> **Exercise aim**:
Within the entries below, find the portion that opens with the line containing "scene.render.fps = FPS" and closes with the line containing "return Matrix.LocRotScale((x, y, z), Euler([radians(a)". Retype that portion exactly and only.

==== Dataset excerpts

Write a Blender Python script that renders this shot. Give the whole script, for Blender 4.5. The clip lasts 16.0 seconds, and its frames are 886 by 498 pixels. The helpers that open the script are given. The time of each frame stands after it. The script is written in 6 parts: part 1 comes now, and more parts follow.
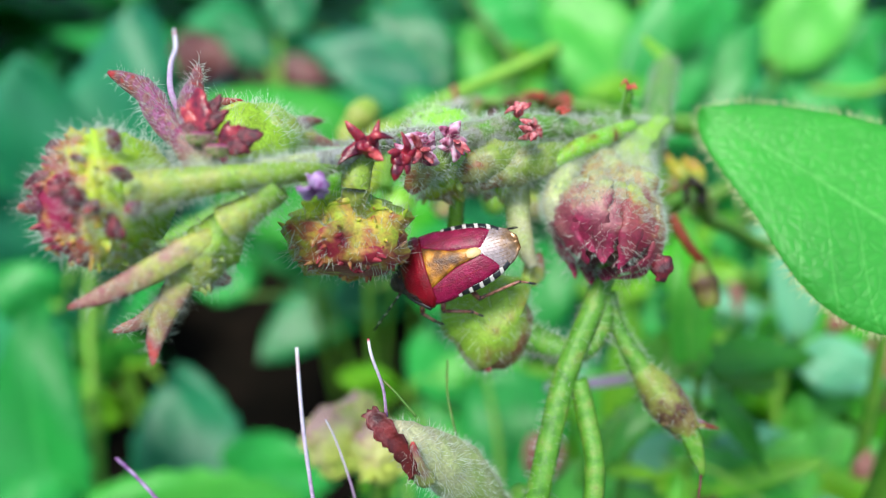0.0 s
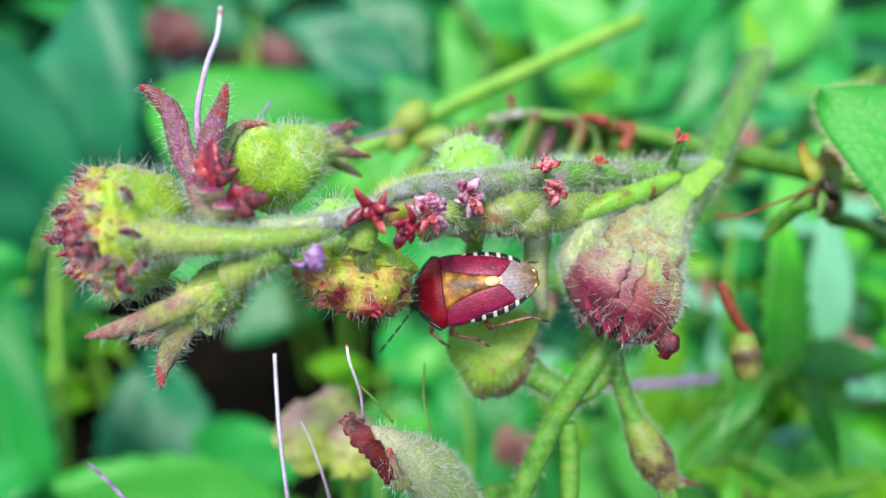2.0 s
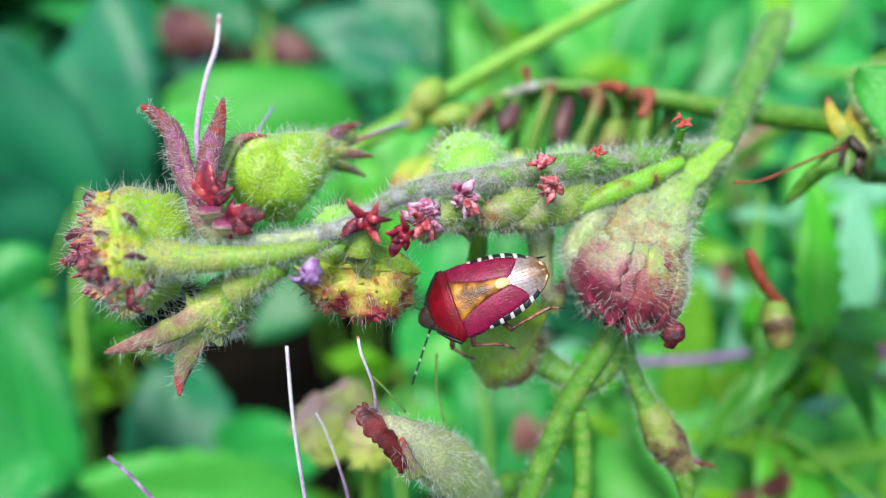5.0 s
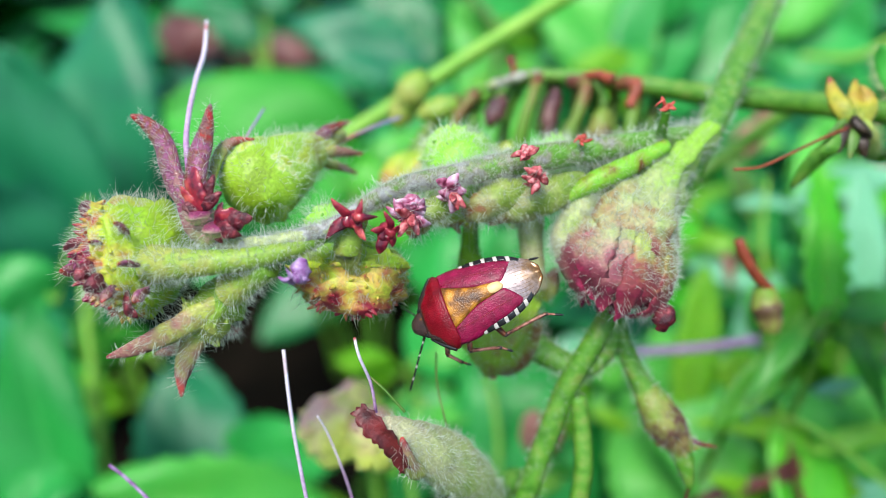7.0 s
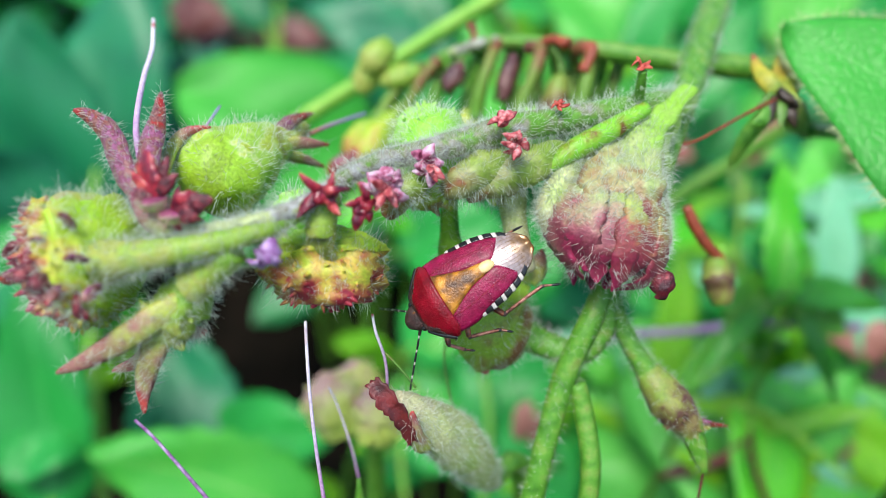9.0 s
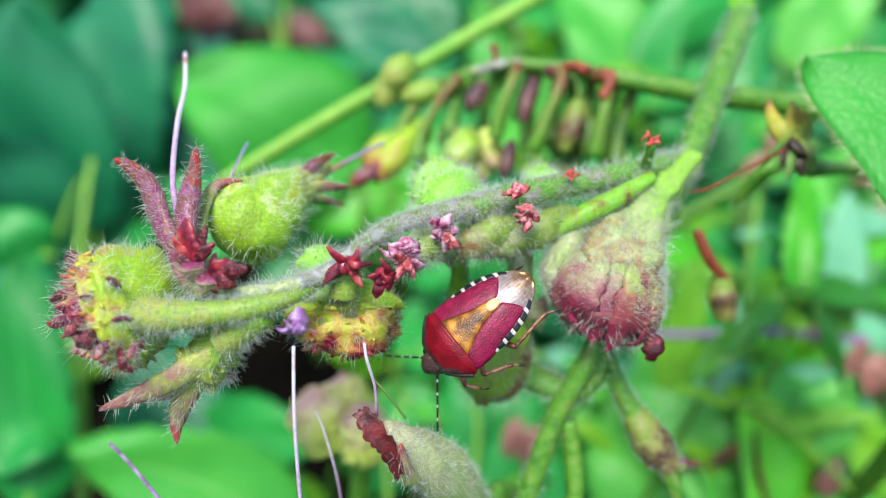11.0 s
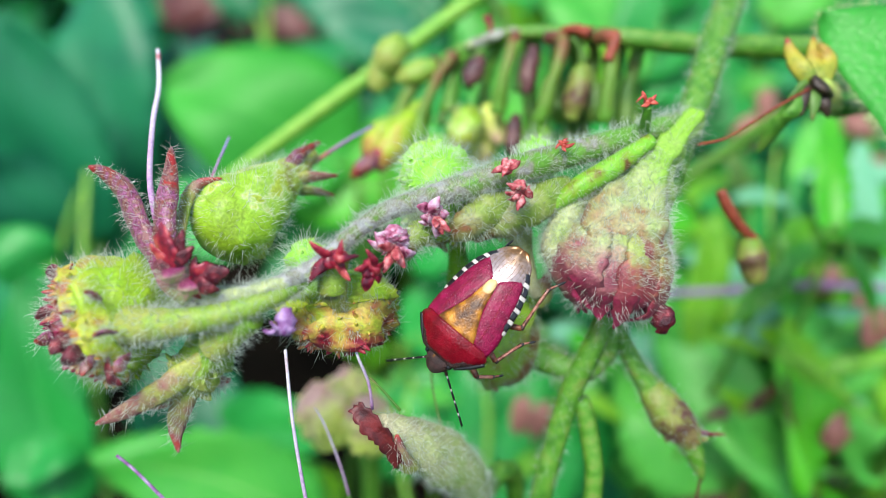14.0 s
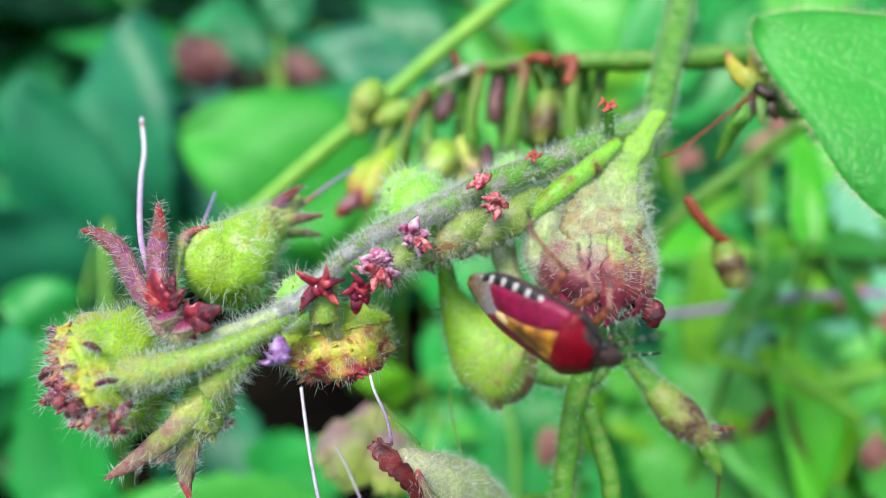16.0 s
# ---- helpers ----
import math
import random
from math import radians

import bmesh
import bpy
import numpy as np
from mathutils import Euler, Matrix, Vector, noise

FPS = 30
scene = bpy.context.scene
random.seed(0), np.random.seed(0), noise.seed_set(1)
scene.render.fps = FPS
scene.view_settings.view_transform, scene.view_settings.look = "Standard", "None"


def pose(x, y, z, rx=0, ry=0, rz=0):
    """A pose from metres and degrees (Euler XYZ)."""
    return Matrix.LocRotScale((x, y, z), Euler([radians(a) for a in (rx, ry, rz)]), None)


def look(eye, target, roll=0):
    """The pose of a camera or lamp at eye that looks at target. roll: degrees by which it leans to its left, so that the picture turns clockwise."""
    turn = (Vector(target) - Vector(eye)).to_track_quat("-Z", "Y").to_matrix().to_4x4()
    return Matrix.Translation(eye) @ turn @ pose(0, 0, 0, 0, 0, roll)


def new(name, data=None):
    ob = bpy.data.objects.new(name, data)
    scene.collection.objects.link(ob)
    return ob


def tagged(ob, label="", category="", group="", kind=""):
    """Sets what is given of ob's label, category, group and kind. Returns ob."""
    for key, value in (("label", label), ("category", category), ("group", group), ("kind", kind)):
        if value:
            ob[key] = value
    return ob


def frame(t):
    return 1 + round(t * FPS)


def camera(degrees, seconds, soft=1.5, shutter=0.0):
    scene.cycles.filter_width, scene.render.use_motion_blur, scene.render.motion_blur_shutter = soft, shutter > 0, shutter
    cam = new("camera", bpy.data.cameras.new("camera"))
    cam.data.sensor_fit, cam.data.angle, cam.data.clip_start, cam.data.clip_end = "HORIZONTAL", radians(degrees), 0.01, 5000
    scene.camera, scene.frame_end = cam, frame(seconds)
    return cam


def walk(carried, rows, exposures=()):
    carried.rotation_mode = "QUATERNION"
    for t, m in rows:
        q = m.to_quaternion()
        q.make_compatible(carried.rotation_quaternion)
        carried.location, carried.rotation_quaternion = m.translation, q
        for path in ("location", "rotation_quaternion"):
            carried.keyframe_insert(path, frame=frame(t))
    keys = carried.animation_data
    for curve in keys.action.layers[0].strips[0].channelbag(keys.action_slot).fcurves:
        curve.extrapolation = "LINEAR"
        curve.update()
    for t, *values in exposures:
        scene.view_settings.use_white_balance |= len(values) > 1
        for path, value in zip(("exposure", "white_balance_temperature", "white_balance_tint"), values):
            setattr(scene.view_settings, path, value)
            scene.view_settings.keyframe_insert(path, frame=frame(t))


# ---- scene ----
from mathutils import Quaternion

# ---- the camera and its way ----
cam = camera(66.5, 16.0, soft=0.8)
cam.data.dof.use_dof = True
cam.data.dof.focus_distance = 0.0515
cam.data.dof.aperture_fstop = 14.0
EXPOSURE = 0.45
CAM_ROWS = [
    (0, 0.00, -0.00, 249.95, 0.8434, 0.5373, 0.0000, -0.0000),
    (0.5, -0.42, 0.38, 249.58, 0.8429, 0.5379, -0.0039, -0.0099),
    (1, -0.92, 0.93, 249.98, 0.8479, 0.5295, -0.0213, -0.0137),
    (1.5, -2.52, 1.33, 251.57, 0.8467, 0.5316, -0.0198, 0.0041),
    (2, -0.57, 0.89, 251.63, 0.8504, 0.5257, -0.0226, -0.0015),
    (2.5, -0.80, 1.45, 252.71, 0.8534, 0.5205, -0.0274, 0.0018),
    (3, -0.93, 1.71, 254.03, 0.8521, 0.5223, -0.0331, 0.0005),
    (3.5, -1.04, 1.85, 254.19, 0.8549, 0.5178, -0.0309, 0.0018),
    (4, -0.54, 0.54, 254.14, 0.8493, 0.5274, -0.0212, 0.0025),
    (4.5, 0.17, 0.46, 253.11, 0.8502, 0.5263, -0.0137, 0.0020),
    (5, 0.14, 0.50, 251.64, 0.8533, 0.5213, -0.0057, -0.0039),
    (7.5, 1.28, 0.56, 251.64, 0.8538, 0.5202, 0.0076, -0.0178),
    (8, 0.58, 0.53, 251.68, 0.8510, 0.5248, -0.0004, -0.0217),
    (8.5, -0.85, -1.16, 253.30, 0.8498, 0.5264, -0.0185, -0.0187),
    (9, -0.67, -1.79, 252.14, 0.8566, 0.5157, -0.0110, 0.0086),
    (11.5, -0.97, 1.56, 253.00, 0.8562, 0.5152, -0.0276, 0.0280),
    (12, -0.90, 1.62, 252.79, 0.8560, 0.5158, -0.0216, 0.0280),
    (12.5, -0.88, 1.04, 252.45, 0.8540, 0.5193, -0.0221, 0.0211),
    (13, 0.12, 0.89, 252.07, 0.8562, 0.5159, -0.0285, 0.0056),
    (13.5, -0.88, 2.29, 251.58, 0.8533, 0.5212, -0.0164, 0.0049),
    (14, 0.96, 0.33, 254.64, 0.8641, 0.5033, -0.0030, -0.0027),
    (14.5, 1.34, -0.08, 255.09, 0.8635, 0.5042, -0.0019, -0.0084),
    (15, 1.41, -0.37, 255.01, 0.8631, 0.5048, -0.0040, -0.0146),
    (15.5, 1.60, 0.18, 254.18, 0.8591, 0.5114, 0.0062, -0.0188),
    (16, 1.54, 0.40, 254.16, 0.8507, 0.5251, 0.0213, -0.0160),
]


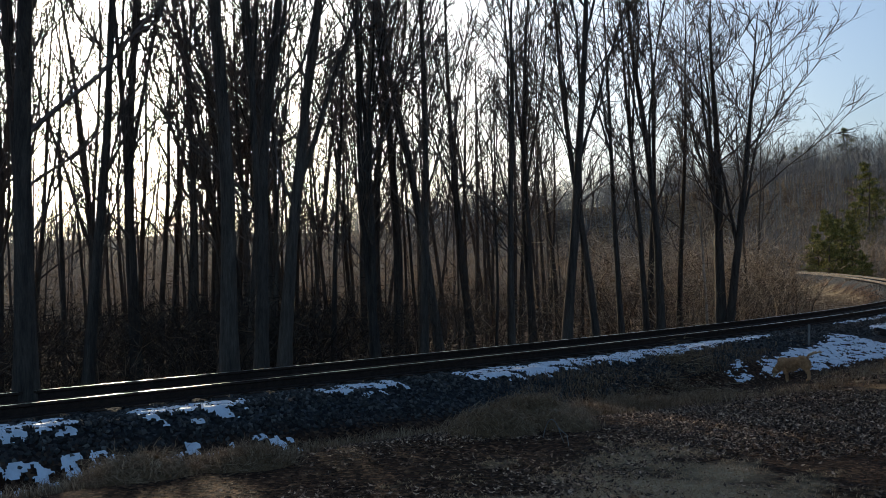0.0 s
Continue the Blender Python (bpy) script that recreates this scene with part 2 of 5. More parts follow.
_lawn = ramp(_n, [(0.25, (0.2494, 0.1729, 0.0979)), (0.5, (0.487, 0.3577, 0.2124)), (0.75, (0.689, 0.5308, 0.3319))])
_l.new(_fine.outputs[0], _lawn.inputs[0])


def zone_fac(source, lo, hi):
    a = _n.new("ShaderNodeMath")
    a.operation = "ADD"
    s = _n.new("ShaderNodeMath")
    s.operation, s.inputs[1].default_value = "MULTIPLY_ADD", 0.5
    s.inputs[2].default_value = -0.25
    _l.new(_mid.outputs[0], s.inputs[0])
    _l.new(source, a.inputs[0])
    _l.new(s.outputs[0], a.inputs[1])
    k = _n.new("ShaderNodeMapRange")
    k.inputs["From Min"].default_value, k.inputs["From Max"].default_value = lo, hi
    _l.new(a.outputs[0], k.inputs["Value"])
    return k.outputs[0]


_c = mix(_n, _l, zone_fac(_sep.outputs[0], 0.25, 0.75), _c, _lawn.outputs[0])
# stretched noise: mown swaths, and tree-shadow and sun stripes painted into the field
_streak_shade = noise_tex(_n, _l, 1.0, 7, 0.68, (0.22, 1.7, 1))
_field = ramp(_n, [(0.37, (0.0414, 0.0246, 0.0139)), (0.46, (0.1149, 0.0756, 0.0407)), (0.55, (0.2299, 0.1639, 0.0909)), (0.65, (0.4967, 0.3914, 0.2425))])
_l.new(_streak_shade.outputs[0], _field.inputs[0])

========

> **The reply**:
scene.render.fps = FPS
scene.view_settings.view_transform, scene.view_settings.look = "Standard", "None"


def pose(x, y, z, rx=0, ry=0, rz=0):
    """A pose from metres and degrees (Euler XYZ)."""
    return Matrix.LocRotScale((x, y, z), Euler([radians(a) for a in (rx, ry, rz)]), None)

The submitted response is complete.